The one sentence pitch is that its a whodunit set on a dementia ward. I play fifteen characters who deliver a series of red herrings, clues, plot flaws and all the rest of it. It is a full on whodunit, it stacks up with all the tropes you’d want in a murder mystery. Jim’s wife, a patient on a dementia ward has died of what appears to be natural causes. Jim is a retired police detective, he smells a rat and is determined to investigate one last murder. Unfortunately he also has dementia!
It is based on a dodge old elderly ward I worked as a student nurse in the mid 90s. There is a lot I want to say about how we respond to dementia but originally I was going to write something quite serious and I’m glad I didn’t. I had also wanted to write a whodunit as well and realised that for a whodunit to work you need to have an enclosed environment – a castle or a train or an island – so that characters can’t wander off. So I thought what better than a dodgy old challenging behaviour ward in the back of an old institution exactly like the place I worked.
That place where I worked for two months, I left under a cloud after reporting the treatment that I saw there.

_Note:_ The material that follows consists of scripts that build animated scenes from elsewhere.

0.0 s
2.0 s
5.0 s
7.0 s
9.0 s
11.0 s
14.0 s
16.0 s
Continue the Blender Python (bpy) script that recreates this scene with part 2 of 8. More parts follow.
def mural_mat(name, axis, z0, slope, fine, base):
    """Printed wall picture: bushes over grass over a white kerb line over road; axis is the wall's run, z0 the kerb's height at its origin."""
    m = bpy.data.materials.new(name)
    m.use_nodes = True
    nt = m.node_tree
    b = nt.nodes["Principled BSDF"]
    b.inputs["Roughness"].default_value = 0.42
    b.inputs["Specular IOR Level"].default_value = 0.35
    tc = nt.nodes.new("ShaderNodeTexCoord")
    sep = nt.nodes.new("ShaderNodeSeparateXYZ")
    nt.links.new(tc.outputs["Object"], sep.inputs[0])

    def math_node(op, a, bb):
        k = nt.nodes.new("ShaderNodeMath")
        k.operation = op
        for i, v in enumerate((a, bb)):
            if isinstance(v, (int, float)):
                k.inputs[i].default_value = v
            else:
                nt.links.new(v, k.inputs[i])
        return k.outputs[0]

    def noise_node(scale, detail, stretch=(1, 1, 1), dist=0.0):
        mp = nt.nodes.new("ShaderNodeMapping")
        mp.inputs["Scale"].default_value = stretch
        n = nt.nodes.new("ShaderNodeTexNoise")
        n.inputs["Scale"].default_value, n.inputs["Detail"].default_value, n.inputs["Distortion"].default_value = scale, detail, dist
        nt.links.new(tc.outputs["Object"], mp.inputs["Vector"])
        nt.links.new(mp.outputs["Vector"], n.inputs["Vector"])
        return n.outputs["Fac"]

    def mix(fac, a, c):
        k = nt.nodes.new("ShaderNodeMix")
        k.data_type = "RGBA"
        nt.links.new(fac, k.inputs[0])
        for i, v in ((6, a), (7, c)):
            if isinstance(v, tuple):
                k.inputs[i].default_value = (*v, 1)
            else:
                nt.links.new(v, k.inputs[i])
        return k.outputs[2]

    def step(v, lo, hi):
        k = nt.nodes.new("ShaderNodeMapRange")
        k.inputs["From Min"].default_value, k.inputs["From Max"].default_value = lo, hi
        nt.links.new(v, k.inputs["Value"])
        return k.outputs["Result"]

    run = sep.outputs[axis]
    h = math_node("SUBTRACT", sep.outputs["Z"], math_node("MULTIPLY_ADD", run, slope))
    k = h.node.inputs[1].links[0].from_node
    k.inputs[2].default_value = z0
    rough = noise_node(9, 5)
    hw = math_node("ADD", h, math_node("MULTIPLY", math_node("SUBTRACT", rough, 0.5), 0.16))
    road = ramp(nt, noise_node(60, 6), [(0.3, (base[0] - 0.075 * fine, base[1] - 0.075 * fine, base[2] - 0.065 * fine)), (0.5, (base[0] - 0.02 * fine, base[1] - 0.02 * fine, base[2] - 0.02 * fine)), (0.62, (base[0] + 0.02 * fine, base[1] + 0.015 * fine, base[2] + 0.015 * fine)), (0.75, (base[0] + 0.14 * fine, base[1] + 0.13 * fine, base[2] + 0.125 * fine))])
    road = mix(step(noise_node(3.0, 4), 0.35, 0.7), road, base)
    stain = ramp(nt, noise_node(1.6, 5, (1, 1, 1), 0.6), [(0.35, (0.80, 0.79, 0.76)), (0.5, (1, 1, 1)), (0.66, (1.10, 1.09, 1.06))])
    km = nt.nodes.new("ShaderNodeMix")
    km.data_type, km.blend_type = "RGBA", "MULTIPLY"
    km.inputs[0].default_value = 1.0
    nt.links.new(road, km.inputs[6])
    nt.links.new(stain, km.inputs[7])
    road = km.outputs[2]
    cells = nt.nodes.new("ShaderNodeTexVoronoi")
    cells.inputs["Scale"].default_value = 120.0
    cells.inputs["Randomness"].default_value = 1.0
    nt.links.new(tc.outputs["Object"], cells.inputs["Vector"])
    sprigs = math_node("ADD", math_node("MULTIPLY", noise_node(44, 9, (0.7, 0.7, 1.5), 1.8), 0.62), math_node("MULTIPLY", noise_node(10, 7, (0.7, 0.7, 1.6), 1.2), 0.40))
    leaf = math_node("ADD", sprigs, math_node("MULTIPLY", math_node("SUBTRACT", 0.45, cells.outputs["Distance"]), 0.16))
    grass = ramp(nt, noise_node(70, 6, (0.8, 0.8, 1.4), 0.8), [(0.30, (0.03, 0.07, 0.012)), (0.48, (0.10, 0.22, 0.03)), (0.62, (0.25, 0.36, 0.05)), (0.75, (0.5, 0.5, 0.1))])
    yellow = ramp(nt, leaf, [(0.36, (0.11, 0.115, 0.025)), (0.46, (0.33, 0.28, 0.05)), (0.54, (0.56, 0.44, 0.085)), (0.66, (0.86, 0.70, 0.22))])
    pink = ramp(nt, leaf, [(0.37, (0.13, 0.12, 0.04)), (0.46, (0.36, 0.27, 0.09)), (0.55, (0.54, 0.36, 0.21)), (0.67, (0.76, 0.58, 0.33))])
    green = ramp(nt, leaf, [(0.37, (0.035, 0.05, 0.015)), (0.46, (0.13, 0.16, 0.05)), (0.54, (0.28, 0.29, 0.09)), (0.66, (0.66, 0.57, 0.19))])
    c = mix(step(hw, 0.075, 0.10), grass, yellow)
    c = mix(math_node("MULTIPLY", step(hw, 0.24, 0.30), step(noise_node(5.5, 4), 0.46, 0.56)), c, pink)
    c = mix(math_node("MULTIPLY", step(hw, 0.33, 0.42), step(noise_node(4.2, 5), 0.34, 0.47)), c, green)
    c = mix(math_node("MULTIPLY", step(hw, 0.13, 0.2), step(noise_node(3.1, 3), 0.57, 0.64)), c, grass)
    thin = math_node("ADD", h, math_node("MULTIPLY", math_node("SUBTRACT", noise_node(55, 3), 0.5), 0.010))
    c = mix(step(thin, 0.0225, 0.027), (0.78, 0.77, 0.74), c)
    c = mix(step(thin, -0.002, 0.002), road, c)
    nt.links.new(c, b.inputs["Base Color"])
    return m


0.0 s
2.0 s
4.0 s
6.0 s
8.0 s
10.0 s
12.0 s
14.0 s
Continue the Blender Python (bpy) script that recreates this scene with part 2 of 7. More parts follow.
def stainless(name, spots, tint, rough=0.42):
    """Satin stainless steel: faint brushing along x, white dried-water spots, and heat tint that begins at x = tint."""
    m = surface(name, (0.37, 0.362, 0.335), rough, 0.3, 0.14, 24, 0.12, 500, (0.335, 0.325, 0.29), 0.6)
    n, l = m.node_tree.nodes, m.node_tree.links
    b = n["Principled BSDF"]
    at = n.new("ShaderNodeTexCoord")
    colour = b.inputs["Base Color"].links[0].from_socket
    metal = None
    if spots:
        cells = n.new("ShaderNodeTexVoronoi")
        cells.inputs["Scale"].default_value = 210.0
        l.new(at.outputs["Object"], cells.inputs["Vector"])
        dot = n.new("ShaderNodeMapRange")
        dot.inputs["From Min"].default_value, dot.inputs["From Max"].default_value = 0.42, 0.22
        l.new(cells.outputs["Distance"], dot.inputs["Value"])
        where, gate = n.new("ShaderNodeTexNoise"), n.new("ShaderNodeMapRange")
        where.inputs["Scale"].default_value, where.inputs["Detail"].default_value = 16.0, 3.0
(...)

But it made me think – I was punched, kicked and assaulted more in that two months than in twelve years as a registered nurse. So it made me think about the burn out rate in elderly settings and what we could do about it.
And then the NHS picked up on this and use it for training!
Yes! It is really nice, in a couple of NHS trusts we use it to train health care staff in ethics and in particular in reporting concerns – what we used to call whistle blowing, we don’t call it that any more. So the participants get to see me do the show and then I lead these breakout ‘what would you do’ kind of questions based on all of the ethical dilemmas it raises in the show.
Having written the show based on my experiences of reporting issues and to now have it used to help others voice their concerns is quite a nice thing. It is where the artist in me and the nurse in me have coincided in a really satisfying way.
Did you have to change the show in anyway to suit the NHS training?
No. Not at all. It was funny when I did it, I went and met about six or seven managers, fairly high up managers from Leicestershire Partnership Trust and said the only way I can do this for you is to do the show. So I did the show in their conference room, which was one of the weirdest experiences ever, normally it takes place in a theatre type venue with lighting and sound – so that was bizarre, an audience of seven in suits.
You are not just touring with Forget me Not, you also have ‘Kevin, King of Egypt’, ‘Death, a Romantic Comedy’ and Pandemonium – do you ever get the shows mixed up?
No – its funny that, I get bored quite easily. My personal business model as an artist is that I don’t do tours. I’m based in Leicester which is handy to get to most places relatively quickly, so rather than write a show and tour it this year, I’ve got about seven shows, three or four are still current. Forget Me Not has done about two hundred performances – but if I do, for example, a run of Kevin it is quite nice to do Forget Me Not so that each show is fresh because you are constantly doing different ones – its like spending a different evening with each of your favourite children.